Nell’intervista concessa a Lucia Annunziata, il colonnello israeliano Gabi Siboni non sembra preoccupato dalle scontrose relazioni con gli Stati Uniti: «… Andremo incontro ad un’altra crisi con gli americani. E allora? Di crisi con loro ne abbiamo attraversate tante».

È vero: fra Washington e Gerusalemme ci sono stati dissensi ai tempi di Nixon o Reagan, di Bush senior e di Obama.

Ma ora è diverso: non è la stessa crisi di sempre e i dirigenti israeliani farebbero bene ad accorgersene. Prima ancora che in termini politici, l’America è cambiata, antropologicamente e culturalmente. Con essa è mutata anche la vasta comunità ebraica americana.

L’attuale divergenza con Israele è legata ad un’interpretazione diversa del post 7 ottobre e della reazione opportuna. Ma è anche connessa ad una mutata sensibilità che oggi sta conquistando gli Stati Uniti. Non si tratta solo di quello che accade nelle università, con le ripetute manifestazioni di simpatia pro-Palestina sia nel corpo docente che tra gli studenti, un fatto comunque importante e da tener presente. Ciò che davvero è cambiata è la composizione della società: la comunità arabo-americana è cresciuta e conta di più non solo al momento del voto.

Minoranze

Anche Donald Trump dovrà tenerne conto. La cosa ancora più critica è che ad essa si collegano altre comunità e minoranze, inclusa quella afro-americana, che non hanno dimostrato di avere particolari simpatie per Israele e per la sua politica suprematista.

Anche tra i latinos non c’è gran trasporto per lo stato ebraico.
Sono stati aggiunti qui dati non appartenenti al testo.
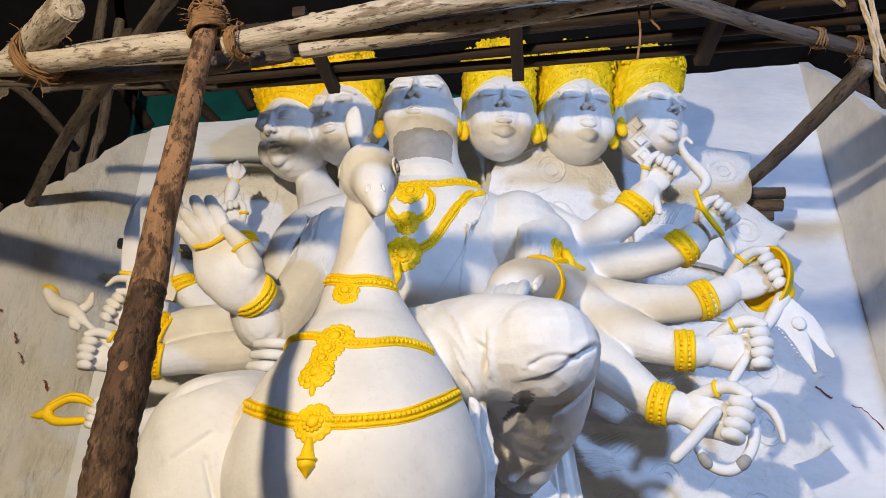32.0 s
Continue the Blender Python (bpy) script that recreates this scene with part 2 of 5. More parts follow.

La propaganda palestinese contro la colonizzazione e il suprematismo ha fatto breccia in molte collettività e sta ottenendo un impatto. Mentre in Europa le comunità ebraiche sono ancora sotto choc a causa del trauma causato dal pogrom del 7 ottobre, negli Usa la situazione è più variegata.

Basta leggere il New York Times per rendersi conto di quanto sia acceso il dibattito sulle prospettive future sia di Israele che dell’ebraismo globale.

Tra le comunità in Europa non ci si discosta molto dalle decisioni di Benjamin Netanyahu e del gabinetto di guerra; negli Stati Uniti invece si discute e non c’è la medesima unanimità. Paradossalmente negli Usa ad essere più schierata è una parte dei cristiani evangelicali e pentecostali, sempre ultrà in ciò che concerne Israele. I millenarismi dei due mondi religiosi convergono.

Obiettivo prosperità

Davanti a tali trasformazioni l’idea che il ritorno di Donald Trump alla Casa Bianca risolverebbe ogni cosa appoggiando l’estremismo di Netanyahu è semplicistica. Anche l’amministrazione repubblicana non potrebbe non tener conto delle mutazioni in atto nella società americana.

Non va dimenticata la vicinanza di Trump con Mohammed Bin Salman, il principe ereditario saudita: entrambi sono convinti che la soluzione in Medio Oriente risieda nella prosperità economica. È dunque molto probabile che – se eletto – Trump provi ad imporre una soluzione pragmatica transazionale legata all’economia.

L’idea dei patti di Abramo era del genero Jared Kushner. MBS e Trump credono che il commercio abbassi le tensioni e rappresenti la vera chiave per sconfiggere Hamas.

Nel fuoco delle passioni belliche i palestinesi si schierano ovviamente con quest’ultima, per orgoglio e spirito nazionalista.

Una soluzione alternativa

Ma se venisse loro offerta una soluzione alternativa alla guerra infinita, sarebbero propensi a cambiare linea. Notiamo ad esempio che in Cisgiordania non c’è stata la sollevazione popolare armata che Hamas aveva previsto e auspicato dopo il 7 ottobre: in molti si chiedono perché perdere tutto per niente.

Ma ciò potrebbe non restare così per sempre se i coloni estremisti continueranno ad angariare i palestinesi cercando di cacciarli dalle loro terre: alla fine ci sarebbe un’altra esplosione ancor più violenta. C’è da credere che la proposta saudita di una striscia di Gaza sotto controllo arabo e internazionale, disarmata ma senza presenza israeliana e del tutto autonoma, sarebbe la più gradita a un Trump alla ricerca di una sistemazione definitiva dell’area.

Non è certo quello che vogliono Netanyahu e i suoi accoliti. Riad sarebbe certamente un partner ideale, lontano dai furori nazionalisti, estremisti e ideologici della polarizzazione attuale tra israeliani e palestinesi. Se nessuno dei due interlocutori è più affidabile, non resta che delegare la gestione dell’area a qualcuno a cui poter dare credito e che ha già dimostrato di saper districarsi tra le numerose trappole dell’area.